>>>>
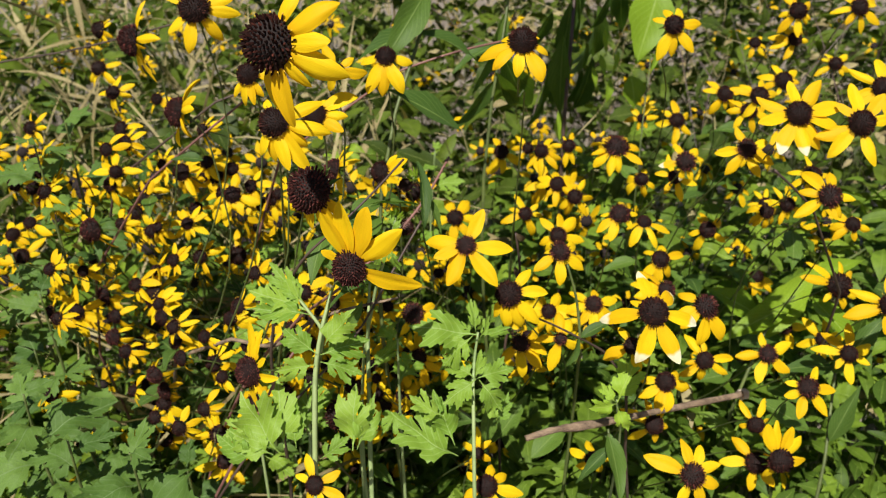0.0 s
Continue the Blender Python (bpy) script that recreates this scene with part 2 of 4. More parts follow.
def cone_mesh(seed, material, count, pollen=0, spike=1.0):
    """A dome of radius 1 set with spiky florets in a spiral."""
    r = random.Random(seed)
    verts, faces = [], []
    rings, around = 6, 14
    for i in range(rings):
        a = (i / rings) * math.pi / 2
        for j in range(around):
            b = 2 * math.pi * j / around
            verts.append((0.86 * math.cos(a) * math.cos(b), 0.86 * math.cos(a) * math.sin(b), 0.95 * math.sin(a) - 0.15))
    for i in range(rings - 1):
        for j in range(around):
            faces.append((i * around + j, i * around + (j + 1) % around, (i + 1) * around + (j + 1) % around, (i + 1) * around + j))
    verts.append((0, 0, 0.82))
    for j in range(around):
        faces.append(((rings - 1) * around + j, (rings - 1) * around + (j + 1) % around, len(verts) - 1))
    faces.append(tuple(range(around))[::-1])
    slots = [2] * len(faces)
    for k in range(count):
        f = (k + 0.5) / count
        b = k * 2.399963
        a = math.asin(min(1.0, f * 1.0))
        d = Vector((math.cos(a) * math.cos(b), math.cos(a) * math.sin(b), math.sin(a)))
        p = Vector((0.86 * d.x, 0.86 * d.y, 0.95 * d.z - 0.15))
        d = (d + Vector((r.uniform(-0.32, 0.32), r.uniform(-0.32, 0.32), r.uniform(-0.1, 0.35)))).normalized()
        s, h = r.uniform(0.040, 0.056), spike * r.uniform(0.05, 0.12) + (r.uniform(0.04, 0.12) if r.random() < 0.16 else 0.0)
        e1 = d.orthogonal().normalized()
        e2 = d.cross(e1)
        o = len(verts)
        for q in range(4):
            c = e1 * math.cos(q * math.pi / 2) + e2 * math.sin(q * math.pi / 2)
            verts.append(p + c * s)
            verts.append(p + c * s * 0.75 + d * h)
        verts.append(p + d * (h + 0.04))
        for q in range(4):
            n2 = (q + 1) % 4
            faces.append((o + 2 * q, o + 2 * n2, o + 2 * n2 + 1, o + 2 * q + 1))
            faces.append((o + 2 * q + 1, o + 2 * n2 + 1, o + 8))
            slots += [0, 0]
        if pollen and f < 0.35 and r.random() < pollen:
            t0 = p + d * (h + 0.05)
            o = len(verts)
            for c in (e1, e2, -e1, -e2):
                verts.append(t0 + c * 0.045)
            verts += [t0 + d * 0.07, t0 - d * 0.05]
            for q in range(4):
                faces += [(o + q, o + (q + 1) % 4, o + 4), (o + (q + 1) % 4, o + q, o + 5)]
                slots += [1, 1]
    me = mesh_of("cone", verts, faces, None, False, material)
    me.materials.append(POLLEN)
    me.materials.append(CONE_BODY)
    me.polygons.foreach_set("material_index", slots)
    return me


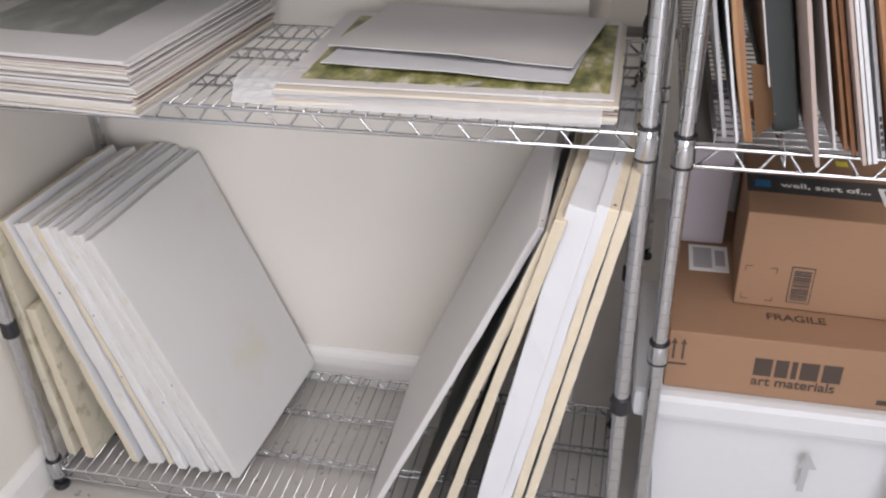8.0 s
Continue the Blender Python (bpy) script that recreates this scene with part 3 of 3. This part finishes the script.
<<<<
● REQUIRED TASK
Search the entries for "this" and copy out each line that has it.

● RIGHT ANSWER
Continue the Blender Python (bpy) script that recreates this scene with part 2 of 4. More parts follow.
Continue the Blender Python (bpy) script that recreates this scene with part 3 of 3. This part finishes the script.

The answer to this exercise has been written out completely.